Map of areas in Amsterdam
City centre / canal belt
Expat housing in old-style grandeur
Despite the high prices, this is the area to live if you are looking for a (second) place in Amsterdam. Canals, breathtaking architecture and lovely hidden gardens create an ideal environment. The buildings here retain their old-style grandeur, and numerous cafes, restaurants and boutiques line the streets.
It can be difficult to find an entire house here and, as expected, apartment prices in this part of the city centre reflect the area's desirability. Houseboats may offer a somewhat cheaper alternative for accommodation in this prestigious area of Amsterdam - and provide a unique living experience. Parking is limited: expats may have to wait for years to acquire a parking permit and the only alternative is expensive parking garages.
Expat rentals in the trendy former artisan quarter
The old working-class area of Amsterdam consists of small canals and streets running perpendicular to the Prinsengracht. This is one of the cosiest areas to live in and hosts numerous restaurants, cafes and well-known markets (Saturday and Monday). Parking in the Jordaan is also limited and expensive.
Upscale expat housing
This is the posh area of Amsterdam, and it is one of the most popular expat centres. It is close to the city centre and offers well preserved, privately owned, spacious (for Dutch standards) houses. The Vondelpark and a myriad of upscale restaurants, luxury shops and cafes offer the best of urban living with a suburban feel. Duivelseiland is one of the more desirable areas here, with lots of market shops, restaurants and apartments. Parking is less congested than in the centre and the waiting time for parking permits can be shorter. Old South apartments.
Expat apartments in a vibrant, funky neighbourhood
The so-called Latin Quarter of Amsterdam is a lively, multicultural district with long, narrow, parallel streets. The area has benefited enormously from city regeneration efforts, and government initiatives have increased opportunities for private home ownership here to the benefit of many expats. The area is filled with eclectic shops, restaurants and one of the city's largest open-air markets (the Albert Cuyp market). Rising prices reflect the Pijp's new status as a desirable area in Amsterdam to live in.
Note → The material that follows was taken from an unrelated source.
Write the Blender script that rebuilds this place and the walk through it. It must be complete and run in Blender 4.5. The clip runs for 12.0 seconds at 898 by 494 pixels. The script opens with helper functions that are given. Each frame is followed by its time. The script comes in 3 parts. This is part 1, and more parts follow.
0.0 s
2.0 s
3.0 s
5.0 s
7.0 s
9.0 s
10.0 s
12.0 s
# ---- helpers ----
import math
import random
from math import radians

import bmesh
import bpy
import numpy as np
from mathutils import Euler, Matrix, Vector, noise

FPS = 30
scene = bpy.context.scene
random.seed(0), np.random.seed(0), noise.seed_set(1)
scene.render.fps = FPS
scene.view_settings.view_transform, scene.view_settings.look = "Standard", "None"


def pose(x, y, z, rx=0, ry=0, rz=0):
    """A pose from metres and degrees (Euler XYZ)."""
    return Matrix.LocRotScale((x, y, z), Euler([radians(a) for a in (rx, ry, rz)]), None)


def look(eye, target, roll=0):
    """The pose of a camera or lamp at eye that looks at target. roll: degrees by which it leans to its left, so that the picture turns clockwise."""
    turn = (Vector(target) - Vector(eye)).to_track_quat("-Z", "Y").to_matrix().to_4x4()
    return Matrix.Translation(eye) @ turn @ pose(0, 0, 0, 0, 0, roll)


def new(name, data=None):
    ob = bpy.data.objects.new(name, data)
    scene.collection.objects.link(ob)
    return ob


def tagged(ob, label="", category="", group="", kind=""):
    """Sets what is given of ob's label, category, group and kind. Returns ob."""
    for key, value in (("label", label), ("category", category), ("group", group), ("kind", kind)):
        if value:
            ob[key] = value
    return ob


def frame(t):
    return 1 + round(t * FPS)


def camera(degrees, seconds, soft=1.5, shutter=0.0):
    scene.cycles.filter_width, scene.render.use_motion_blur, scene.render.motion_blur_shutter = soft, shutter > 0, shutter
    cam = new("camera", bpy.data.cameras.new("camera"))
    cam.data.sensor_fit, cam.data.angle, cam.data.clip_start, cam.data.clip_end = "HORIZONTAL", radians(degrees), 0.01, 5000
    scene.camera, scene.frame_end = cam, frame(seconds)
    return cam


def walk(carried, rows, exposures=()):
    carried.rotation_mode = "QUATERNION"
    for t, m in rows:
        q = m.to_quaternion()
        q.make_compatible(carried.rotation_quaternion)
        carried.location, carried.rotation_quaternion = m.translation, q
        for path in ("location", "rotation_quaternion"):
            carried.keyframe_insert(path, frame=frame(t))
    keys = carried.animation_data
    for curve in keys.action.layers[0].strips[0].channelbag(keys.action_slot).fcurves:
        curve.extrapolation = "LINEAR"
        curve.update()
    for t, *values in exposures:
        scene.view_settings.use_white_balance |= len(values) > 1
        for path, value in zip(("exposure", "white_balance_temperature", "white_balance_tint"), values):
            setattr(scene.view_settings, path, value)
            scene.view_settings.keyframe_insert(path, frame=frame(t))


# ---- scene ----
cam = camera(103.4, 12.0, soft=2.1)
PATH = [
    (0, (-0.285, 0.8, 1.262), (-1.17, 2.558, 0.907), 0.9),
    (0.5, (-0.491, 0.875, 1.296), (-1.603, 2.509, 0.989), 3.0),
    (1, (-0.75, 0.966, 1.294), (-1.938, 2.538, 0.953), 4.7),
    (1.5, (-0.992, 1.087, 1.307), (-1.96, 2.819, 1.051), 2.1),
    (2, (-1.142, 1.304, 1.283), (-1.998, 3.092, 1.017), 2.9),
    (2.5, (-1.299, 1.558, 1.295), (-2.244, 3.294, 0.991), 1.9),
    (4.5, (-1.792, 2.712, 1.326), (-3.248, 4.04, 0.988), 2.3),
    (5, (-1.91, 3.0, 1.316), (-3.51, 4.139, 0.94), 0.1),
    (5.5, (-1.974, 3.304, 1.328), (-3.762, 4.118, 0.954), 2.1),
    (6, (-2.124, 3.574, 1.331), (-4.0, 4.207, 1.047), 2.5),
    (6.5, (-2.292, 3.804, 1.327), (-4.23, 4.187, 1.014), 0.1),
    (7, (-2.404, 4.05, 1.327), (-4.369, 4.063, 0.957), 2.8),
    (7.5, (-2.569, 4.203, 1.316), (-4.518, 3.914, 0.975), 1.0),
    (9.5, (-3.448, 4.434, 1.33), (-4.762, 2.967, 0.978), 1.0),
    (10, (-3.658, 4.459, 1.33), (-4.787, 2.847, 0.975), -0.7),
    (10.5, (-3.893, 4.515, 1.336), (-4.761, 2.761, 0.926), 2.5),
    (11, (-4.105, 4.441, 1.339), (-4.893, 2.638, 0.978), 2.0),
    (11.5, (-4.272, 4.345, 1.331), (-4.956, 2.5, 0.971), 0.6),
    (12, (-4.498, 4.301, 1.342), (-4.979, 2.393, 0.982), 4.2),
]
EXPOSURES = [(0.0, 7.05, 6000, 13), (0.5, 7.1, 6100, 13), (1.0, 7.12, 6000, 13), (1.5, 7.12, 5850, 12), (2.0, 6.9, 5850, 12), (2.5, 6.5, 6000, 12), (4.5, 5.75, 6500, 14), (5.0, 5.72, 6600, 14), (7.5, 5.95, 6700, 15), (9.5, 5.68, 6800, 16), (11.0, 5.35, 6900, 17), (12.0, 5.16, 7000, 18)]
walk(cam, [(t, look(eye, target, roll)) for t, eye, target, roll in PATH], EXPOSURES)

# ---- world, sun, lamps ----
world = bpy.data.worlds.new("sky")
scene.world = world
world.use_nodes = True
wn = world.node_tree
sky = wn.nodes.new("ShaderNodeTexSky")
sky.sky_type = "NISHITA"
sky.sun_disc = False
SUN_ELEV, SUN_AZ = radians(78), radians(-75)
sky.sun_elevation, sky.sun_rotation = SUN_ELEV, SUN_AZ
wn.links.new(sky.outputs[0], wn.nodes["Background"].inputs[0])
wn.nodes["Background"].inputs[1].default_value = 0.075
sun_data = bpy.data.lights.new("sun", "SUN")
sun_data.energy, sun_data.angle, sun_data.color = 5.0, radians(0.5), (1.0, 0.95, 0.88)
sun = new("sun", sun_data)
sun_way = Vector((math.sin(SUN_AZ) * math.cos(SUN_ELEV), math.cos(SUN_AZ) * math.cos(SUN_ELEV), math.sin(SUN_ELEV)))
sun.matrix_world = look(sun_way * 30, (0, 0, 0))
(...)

Rental apartments and houses on the park
Recent regeneration efforts have transformed Westerpark, with its enormous park, trendy cafes, and old (industrial) buildings, into a trendy place to live. Several new housing projects on former industrial sites fill the gap for affordable three or four bedroom apartments. Westerpark borders the Jordaan and provides easy access to the Amsterdam ring road and highways.
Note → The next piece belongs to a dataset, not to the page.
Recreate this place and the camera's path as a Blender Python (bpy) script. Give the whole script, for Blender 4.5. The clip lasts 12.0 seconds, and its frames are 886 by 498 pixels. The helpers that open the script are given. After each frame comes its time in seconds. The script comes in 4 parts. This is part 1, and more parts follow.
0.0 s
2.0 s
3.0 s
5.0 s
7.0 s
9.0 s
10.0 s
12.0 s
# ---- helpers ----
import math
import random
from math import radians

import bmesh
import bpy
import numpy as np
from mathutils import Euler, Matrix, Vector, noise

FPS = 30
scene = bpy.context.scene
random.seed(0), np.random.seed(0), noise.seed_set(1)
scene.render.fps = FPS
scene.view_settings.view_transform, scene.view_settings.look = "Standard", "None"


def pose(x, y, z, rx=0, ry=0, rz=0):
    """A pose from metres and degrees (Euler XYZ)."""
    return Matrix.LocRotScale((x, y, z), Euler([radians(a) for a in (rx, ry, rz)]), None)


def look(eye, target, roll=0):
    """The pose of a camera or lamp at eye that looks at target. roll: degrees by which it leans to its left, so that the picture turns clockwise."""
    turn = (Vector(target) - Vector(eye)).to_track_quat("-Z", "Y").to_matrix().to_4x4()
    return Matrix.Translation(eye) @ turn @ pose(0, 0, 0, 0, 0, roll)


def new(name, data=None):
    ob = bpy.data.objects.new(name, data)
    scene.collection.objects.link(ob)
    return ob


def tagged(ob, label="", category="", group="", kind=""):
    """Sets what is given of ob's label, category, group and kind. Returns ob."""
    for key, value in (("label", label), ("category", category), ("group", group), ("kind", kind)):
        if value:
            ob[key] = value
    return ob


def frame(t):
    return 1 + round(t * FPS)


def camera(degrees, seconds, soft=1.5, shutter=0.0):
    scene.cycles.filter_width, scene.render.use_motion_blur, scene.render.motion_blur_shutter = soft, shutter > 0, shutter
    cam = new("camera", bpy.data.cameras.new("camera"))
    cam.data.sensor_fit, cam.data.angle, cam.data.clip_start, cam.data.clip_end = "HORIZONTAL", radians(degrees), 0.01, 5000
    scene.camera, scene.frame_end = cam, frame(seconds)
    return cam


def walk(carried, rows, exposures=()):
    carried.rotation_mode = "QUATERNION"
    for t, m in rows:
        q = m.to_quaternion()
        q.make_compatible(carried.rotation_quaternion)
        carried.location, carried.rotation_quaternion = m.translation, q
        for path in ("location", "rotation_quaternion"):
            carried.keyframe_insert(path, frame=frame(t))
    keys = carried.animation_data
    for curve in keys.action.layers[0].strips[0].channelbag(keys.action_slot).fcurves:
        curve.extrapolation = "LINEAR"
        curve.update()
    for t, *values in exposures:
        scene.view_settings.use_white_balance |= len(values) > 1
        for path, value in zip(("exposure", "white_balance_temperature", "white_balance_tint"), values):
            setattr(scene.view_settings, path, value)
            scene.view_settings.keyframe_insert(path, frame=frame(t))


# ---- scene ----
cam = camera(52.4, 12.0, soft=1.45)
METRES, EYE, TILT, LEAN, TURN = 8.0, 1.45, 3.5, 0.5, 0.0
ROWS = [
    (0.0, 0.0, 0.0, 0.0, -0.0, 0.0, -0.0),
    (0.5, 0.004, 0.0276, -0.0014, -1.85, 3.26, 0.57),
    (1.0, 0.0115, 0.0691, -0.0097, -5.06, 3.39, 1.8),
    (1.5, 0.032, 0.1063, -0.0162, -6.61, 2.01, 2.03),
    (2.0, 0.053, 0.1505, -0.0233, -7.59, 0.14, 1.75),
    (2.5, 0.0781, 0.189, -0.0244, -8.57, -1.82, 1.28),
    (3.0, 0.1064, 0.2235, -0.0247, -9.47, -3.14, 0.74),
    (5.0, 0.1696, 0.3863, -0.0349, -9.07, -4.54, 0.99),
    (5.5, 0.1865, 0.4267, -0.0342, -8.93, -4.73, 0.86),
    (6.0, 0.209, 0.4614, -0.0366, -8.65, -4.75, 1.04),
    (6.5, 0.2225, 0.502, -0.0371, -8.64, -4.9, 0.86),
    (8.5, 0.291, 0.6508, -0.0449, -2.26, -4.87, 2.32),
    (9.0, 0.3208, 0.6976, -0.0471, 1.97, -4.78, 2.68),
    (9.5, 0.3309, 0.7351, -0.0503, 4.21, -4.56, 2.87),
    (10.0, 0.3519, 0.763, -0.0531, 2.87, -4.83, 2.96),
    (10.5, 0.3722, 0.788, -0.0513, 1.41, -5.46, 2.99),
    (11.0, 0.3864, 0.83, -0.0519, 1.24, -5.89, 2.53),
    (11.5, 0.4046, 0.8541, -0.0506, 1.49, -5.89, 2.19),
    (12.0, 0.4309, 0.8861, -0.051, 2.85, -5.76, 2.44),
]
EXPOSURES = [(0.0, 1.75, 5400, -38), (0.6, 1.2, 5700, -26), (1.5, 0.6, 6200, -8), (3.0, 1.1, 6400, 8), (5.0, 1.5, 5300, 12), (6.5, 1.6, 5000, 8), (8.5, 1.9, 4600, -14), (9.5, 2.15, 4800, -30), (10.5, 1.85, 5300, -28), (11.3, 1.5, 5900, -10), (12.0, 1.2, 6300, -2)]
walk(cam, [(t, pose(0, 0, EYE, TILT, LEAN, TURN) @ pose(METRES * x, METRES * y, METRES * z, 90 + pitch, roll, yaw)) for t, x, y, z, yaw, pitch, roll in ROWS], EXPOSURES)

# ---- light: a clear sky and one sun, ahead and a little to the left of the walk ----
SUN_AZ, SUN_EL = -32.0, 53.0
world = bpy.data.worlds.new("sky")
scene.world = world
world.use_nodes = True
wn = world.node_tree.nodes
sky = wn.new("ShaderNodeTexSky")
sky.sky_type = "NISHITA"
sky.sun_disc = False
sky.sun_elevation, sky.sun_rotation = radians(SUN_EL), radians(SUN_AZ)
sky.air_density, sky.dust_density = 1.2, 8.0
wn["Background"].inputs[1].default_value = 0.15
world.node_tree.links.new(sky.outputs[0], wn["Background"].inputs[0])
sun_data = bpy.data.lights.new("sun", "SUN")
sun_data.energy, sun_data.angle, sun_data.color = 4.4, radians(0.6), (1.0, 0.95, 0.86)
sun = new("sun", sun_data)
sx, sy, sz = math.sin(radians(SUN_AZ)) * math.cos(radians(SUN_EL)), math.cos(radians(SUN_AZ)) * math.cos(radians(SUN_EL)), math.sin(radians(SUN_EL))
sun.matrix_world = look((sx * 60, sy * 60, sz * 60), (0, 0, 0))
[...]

Amsterdam School expat housing
The Spaarndammer area was built at the end of the 19th century to house the influx of labourers working in the harbours nearby. The buildings showcase the striking Amsterdam School architectural style, and close proximity to the beautiful Westerpark make this a pleasant place area of Amsterdam. The busy Spaarndammerstraat running through the neighbourhood offers lots of cafes, shops and restaurants.
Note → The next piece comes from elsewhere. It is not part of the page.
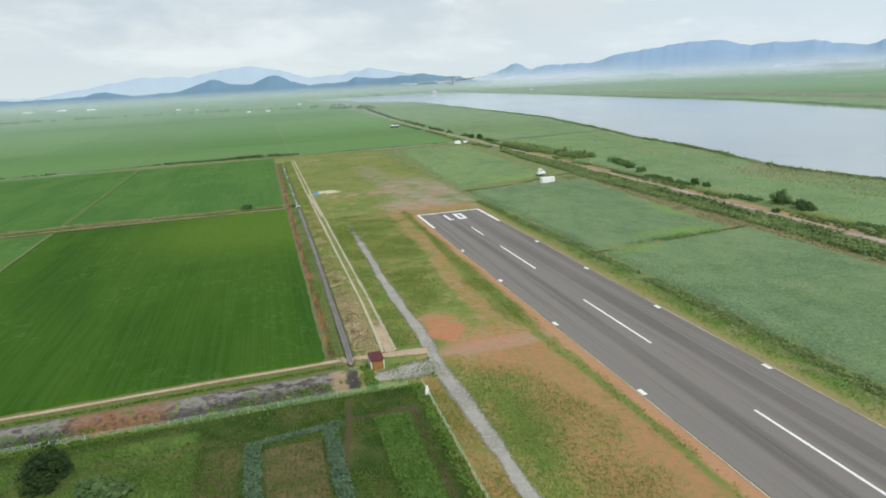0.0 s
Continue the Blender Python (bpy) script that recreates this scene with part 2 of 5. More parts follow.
M_DRYREED = surface("dry_reed", (0.30, 0.31, 0.155), (0.40, 0.38, 0.21), (0.50, 0.45, 0.27), fine=0.5, coarse=0.06, bump=0.0, island=0.3, leafy=0.5, spec=0.06)
M_BARK = surface("bark", (0.06, 0.045, 0.03), (0.09, 0.07, 0.05), (0.13, 0.10, 0.07), bump=0.4)
M_DIRT = surface("dirt_road", (0.35, 0.25, 0.155), (0.42, 0.325, 0.215), (0.50, 0.415, 0.30), fine=2.2, coarse=0.15, bump=0.4, frayed=0.6)
M_TRACK = surface("sandy_track", (0.36, 0.31, 0.22), (0.42, 0.37, 0.27), (0.50, 0.45, 0.34), fine=2.0, coarse=0.2, bump=0.4, frayed=0.7)
M_GRAVEL = surface("grey_gravel", (0.245, 0.232, 0.202), (0.320, 0.305, 0.272), (0.415, 0.400, 0.368), fine=2.2, coarse=0.2, bump=0.4, frayed=0.9)
M_PINK = surface("worn_road", (0.27, 0.205, 0.165), (0.35, 0.275, 0.23), (0.40, 0.345, 0.305), fine=1.2, coarse=0.06, bump=0.3, frayed=0.6)
M_DARKGREY = surface("dark_grey", (0.07, 0.065, 0.07), (0.11, 0.10, 0.10), (0.17, 0.155, 0.15), fine=1.6, coarse=0.25, bump=0.5, rough=0.7)
M_CONCRETE = surface("old_concrete", (0.17, 0.158, 0.155), (0.26, 0.24, 0.235), (0.38, 0.355, 0.34), fine=2.2, coarse=0.2, bump=0.2)
M_PAINT = surface("road_paint", (0.66, 0.66, 0.64), (0.74, 0.74, 0.73), (0.80, 0.80, 0.79), fine=5.0, coarse=0.6, rough=0.7, bump=0.1)
M_WHITE = plain("white_paint", (0.90, 0.905, 0.91), 0.5, vary=0.04)
M_FOREST = surface("forest", (0.035, 0.070, 0.045), (0.045, 0.085, 0.055), (0.060, 0.100, 0.065), fine=0.02, coarse=0.004, bump=0.8, depth=8.0)


def runway_material():
    m = bpy.data.materials.new("runway_asphalt")
    m.use_nodes = True
    t = Tree(m.node_tree)
    p = t.place()
    lanes = t.noise(t.scaled(p, 0.26, 0.003, 0), 1.0, 3.0, 0.6)
    lanes2 = t.noise(t.scaled(p, 1.3, 0.010, 0), 1.0, 2.0)
    patch = t.noise(t.scaled(p, 0.06, 0.03, 0), 1.0, 4.0)
    grain = t.noise(p, 9.0, 4.0, 0.7)
    x0 = t.node("ShaderNodeSeparateXYZ", 0, None, i0=p)
    c = t.mix(t.step(lanes, 0.40, 0.60), (0.126, 0.113, 0.105), (0.194, 0.176, 0.161))
    c = t.mix(t.mul(t.step(lanes2, 0.54, 0.70), 0.18), c, (0.100, 0.094, 0.092))
    c = t.mix(t.mul(t.step(patch, 0.4, 0.7), 0.30), c, (0.198, 0.178, 0.163))
    c = t.mix(t.mul(t.step(grain, 0.4, 0.7), 0.25), c, (0.25, 0.238, 0.225))
    seam = t.step(t.math("PINGPONG", t.add(x0, t.mul(t.math("SUBTRACT", patch, 0.5), 0.25)), 2.083), 0.03, 0.13, 1.0, 0.0)
    c = t.mix(t.mul(seam, t.step(t.noise(t.scaled(p, 0.3, 0.05, 0), 1.0, 3.0), 0.40, 0.60, 0.1, 0.55)), c, (0.060, 0.056, 0.055))
    bsdf = t.node("ShaderNodeBsdfPrincipled", None, None, Base_Color=c, Roughness=0.85)
    bsdf.inputs["Specular IOR Level"].default_value = 0.25
    t.put(t.node("ShaderNodeBump", 0, None, Strength=0.2, Distance=0.02, Height=grain), bsdf.inputs["Normal"])
    t.node("ShaderNodeOutputMaterial", None, None, Surface=bsdf.outputs[0])
    return m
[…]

Modern, new rental apartments
Expats looking for something modern and slightly further afield may consider IJburg, a new residential development under construction in the eastern area of Amsterdam. Six different man-made islands are being reclaimed to ultimately make way for 18,000 new homes. The first island was completed in 2010 and the area is starting to come to life. Houses range from affordable to pricey to accommodate a diverse set of residents. Find an apartment in IJburg here.
Expat housing in central, new development
The Eastern Docklands consists of several man-made islands interconnected by bridges. This historic Dutch shipping location is one of the biggest post-war building projects in Amsterdam along the IJ river, with approximately 8,500 new homes. The area now offers comfortable houses in an up-market neighbourhood close to the ring and city centre.
Living in the garden of Amsterdam
At the end of the 17th century, the Plantage was where middle-class Amsterdammers could purchase gardens and build garden houses. Today's area remains true to its heritage: Plantage is a quiet, leafy area that is home to the city's botantical gardens and zoo. Expats have discovered the spacious, grand buildings and the relative peace on offer that make this a desirable place to live.
Affordable expat rentals
Bos en Lommer is an up-and-coming area close to the Westerpark with easy access to the ring road. Many of the buildings here are four-story apartment blocks and it is possible to find reasonable rental prices. This area of Amsterdam is scheduled for wide-scale urban renewal, which will likely push housing prices up.
Expat housing near the International School Amsterdam
Expats looking for a less urban environment may also consider relocating to Amstelveen, the famous Amsterdam suburb located close to the city’s largest park (Amsterdam Woods) and Schiphol airport. A green area with lots of restaurants, cafes, international companies - including the International School of Amsterdam - and a wide range of available housing options.
Ouderkerk a/d Amstel
Suburban rental apartments and housing
Oudekerk aan de Amstel is a small village about 10 kilometres south of Amsterdam situated on the banks of the Amstel. The charming old centre has lots of restaurants and shops, and expats can find more space and 'green' here than in Amsterdam.